EXERCISE DATA.
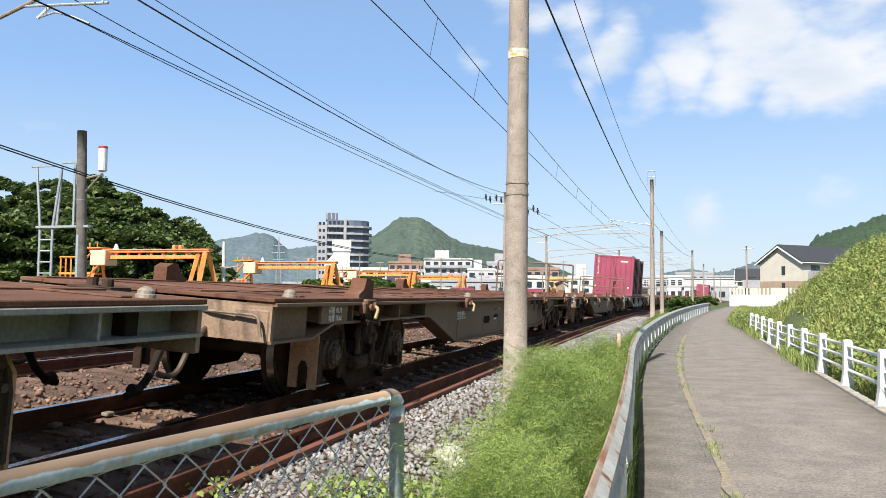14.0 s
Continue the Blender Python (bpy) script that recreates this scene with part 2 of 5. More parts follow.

--

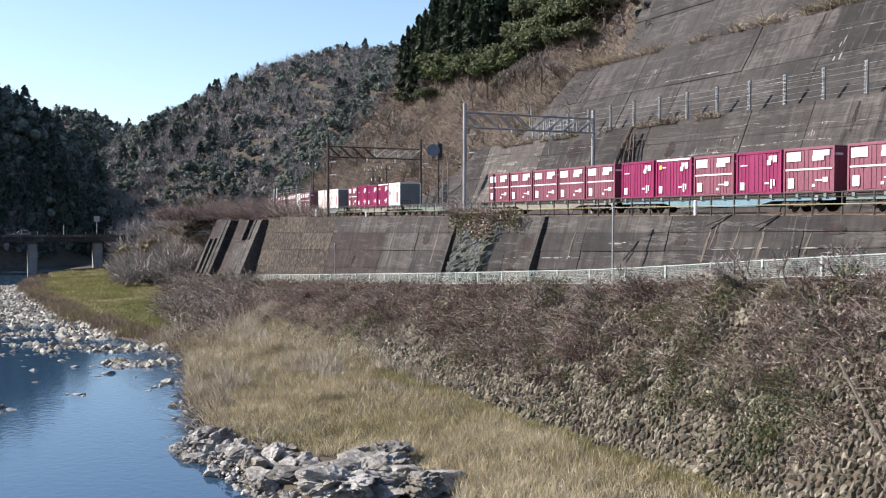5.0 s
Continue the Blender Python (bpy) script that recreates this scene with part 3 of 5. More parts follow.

--

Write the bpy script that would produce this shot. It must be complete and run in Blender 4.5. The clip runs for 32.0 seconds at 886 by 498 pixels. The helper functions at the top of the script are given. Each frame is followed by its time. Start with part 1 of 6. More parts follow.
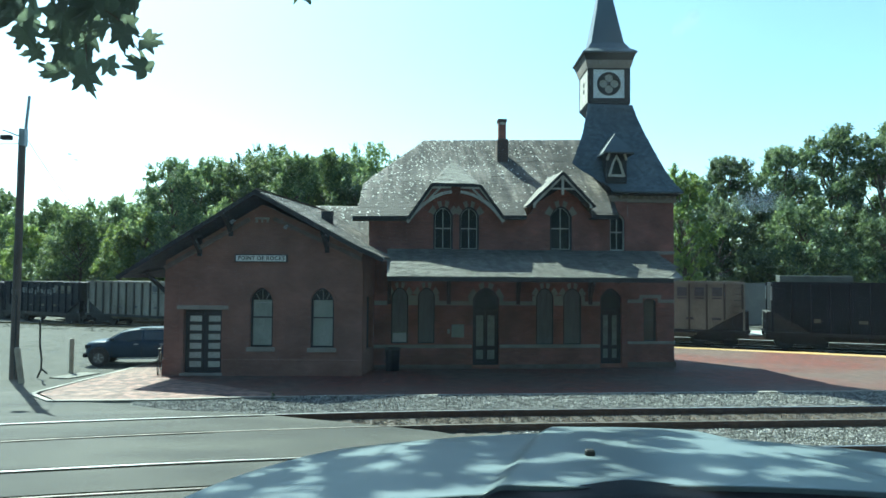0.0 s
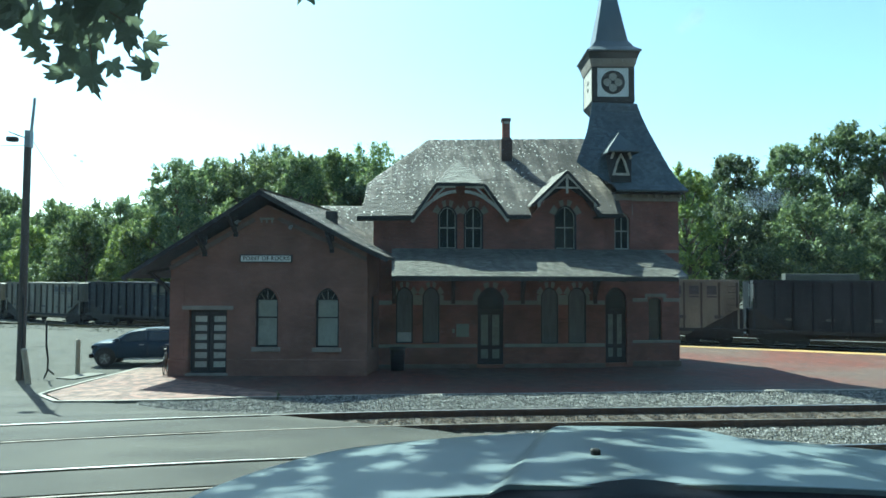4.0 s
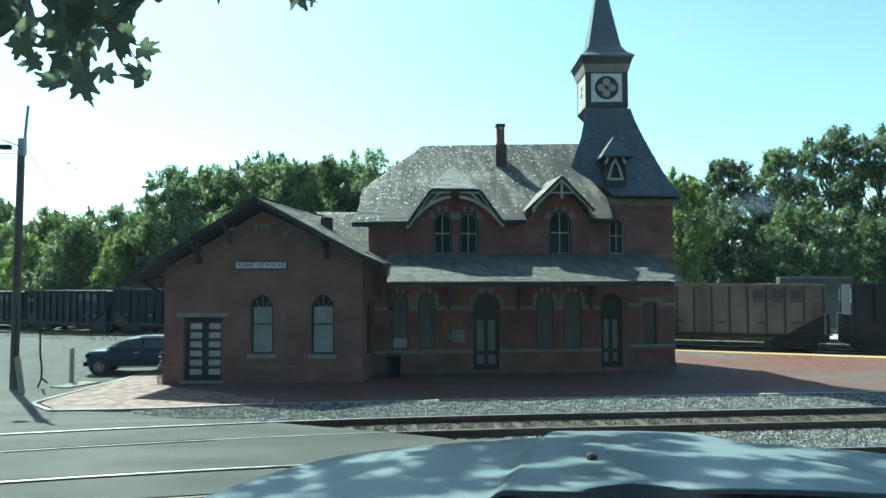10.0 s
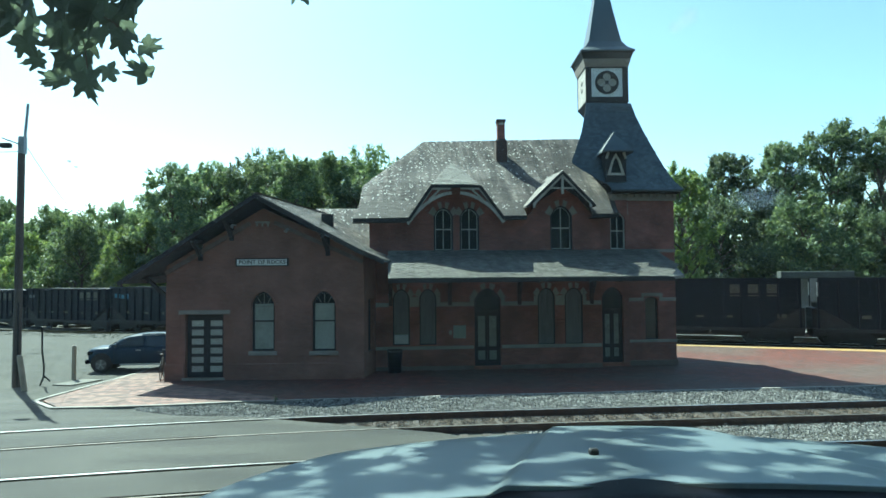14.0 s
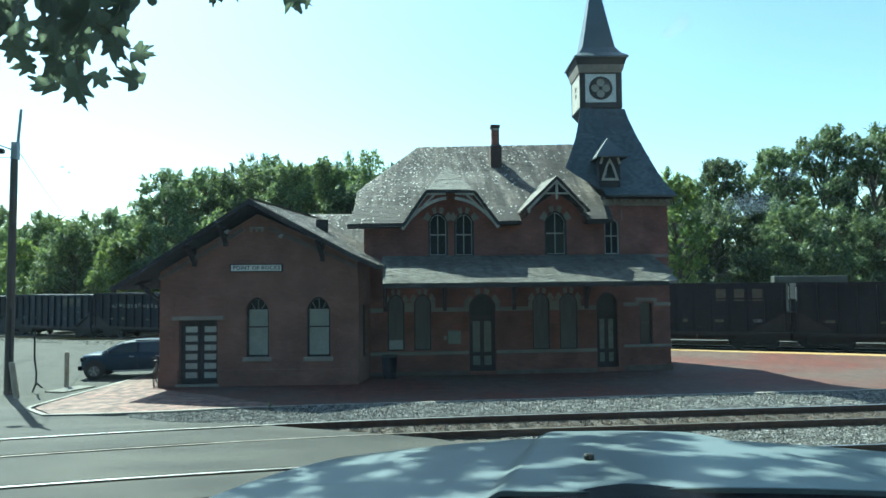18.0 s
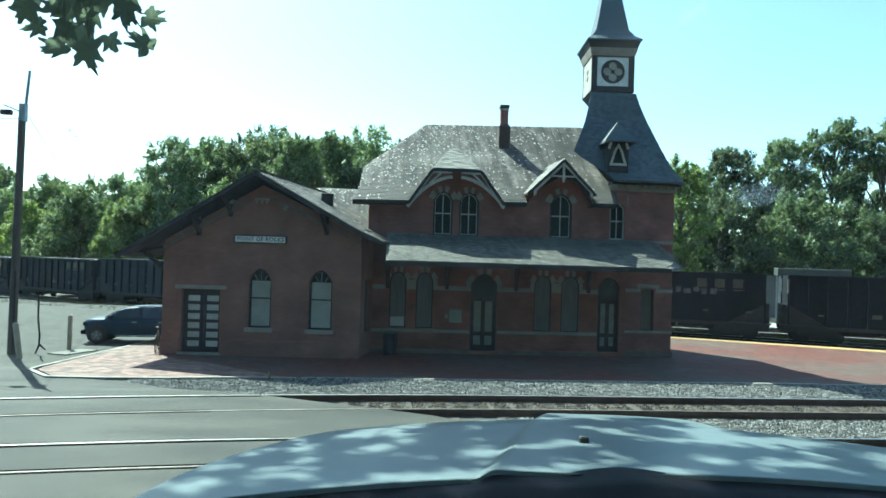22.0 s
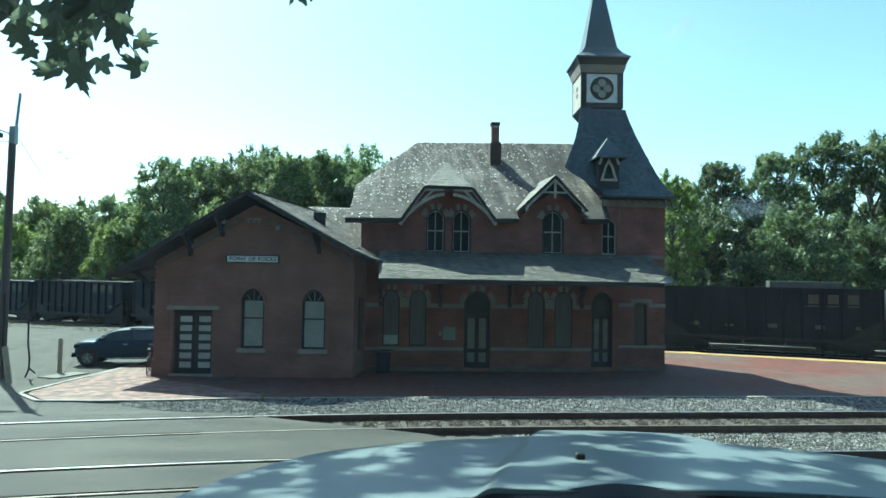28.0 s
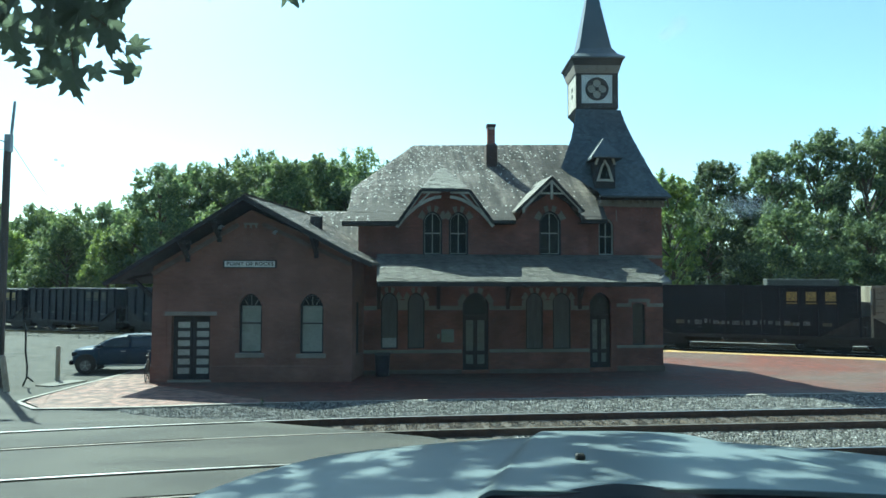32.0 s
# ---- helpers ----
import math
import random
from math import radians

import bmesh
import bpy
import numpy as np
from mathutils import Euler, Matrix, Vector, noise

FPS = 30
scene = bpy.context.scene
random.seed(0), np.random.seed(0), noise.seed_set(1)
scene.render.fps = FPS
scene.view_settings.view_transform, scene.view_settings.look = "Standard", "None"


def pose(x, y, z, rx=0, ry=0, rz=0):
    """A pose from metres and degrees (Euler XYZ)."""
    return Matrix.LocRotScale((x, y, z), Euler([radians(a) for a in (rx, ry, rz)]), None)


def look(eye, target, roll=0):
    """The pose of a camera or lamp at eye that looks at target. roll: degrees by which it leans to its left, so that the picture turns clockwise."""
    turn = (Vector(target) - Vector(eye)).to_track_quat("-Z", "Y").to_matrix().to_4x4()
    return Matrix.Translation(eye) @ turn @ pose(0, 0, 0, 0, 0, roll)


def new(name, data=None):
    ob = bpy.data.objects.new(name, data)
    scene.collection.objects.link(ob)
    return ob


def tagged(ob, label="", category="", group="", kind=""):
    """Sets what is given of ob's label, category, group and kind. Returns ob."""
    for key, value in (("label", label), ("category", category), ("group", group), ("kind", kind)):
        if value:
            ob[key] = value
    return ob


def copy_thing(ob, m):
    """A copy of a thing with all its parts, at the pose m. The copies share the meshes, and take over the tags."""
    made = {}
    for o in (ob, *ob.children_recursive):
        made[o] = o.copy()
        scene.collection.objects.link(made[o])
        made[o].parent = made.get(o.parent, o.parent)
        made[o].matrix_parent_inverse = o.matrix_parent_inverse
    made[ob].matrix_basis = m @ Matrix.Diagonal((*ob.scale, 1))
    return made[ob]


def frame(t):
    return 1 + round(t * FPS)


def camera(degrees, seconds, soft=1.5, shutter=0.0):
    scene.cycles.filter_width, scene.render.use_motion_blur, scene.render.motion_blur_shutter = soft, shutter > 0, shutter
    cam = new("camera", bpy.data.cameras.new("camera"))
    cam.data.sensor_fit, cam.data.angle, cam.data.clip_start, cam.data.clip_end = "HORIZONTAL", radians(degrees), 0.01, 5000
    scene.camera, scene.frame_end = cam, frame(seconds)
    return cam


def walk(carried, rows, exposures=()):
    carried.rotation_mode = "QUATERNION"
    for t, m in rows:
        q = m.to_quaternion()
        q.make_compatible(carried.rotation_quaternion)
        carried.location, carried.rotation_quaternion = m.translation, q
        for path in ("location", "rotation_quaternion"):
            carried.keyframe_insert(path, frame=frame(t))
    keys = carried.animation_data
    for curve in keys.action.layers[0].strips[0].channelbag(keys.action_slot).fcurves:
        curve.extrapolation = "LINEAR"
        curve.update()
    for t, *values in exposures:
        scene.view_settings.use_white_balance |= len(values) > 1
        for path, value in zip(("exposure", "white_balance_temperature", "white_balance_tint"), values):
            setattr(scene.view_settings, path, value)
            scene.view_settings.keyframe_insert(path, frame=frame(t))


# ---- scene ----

TASK BRIEF. Above is a listing; print exactly its lines from the one with "for curve in" through the one with "# ---- scene", and no other lines.

COMPLETE OUTPUT.
    for curve in keys.action.layers[0].strips[0].channelbag(keys.action_slot).fcurves:
        curve.extrapolation = "LINEAR"
        curve.update()
    for t, *values in exposures:
        scene.view_settings.use_white_balance |= len(values) > 1
        for path, value in zip(("exposure", "white_balance_temperature", "white_balance_tint"), values):
            setattr(scene.view_settings, path, value)
            scene.view_settings.keyframe_insert(path, frame=frame(t))


# ---- scene ----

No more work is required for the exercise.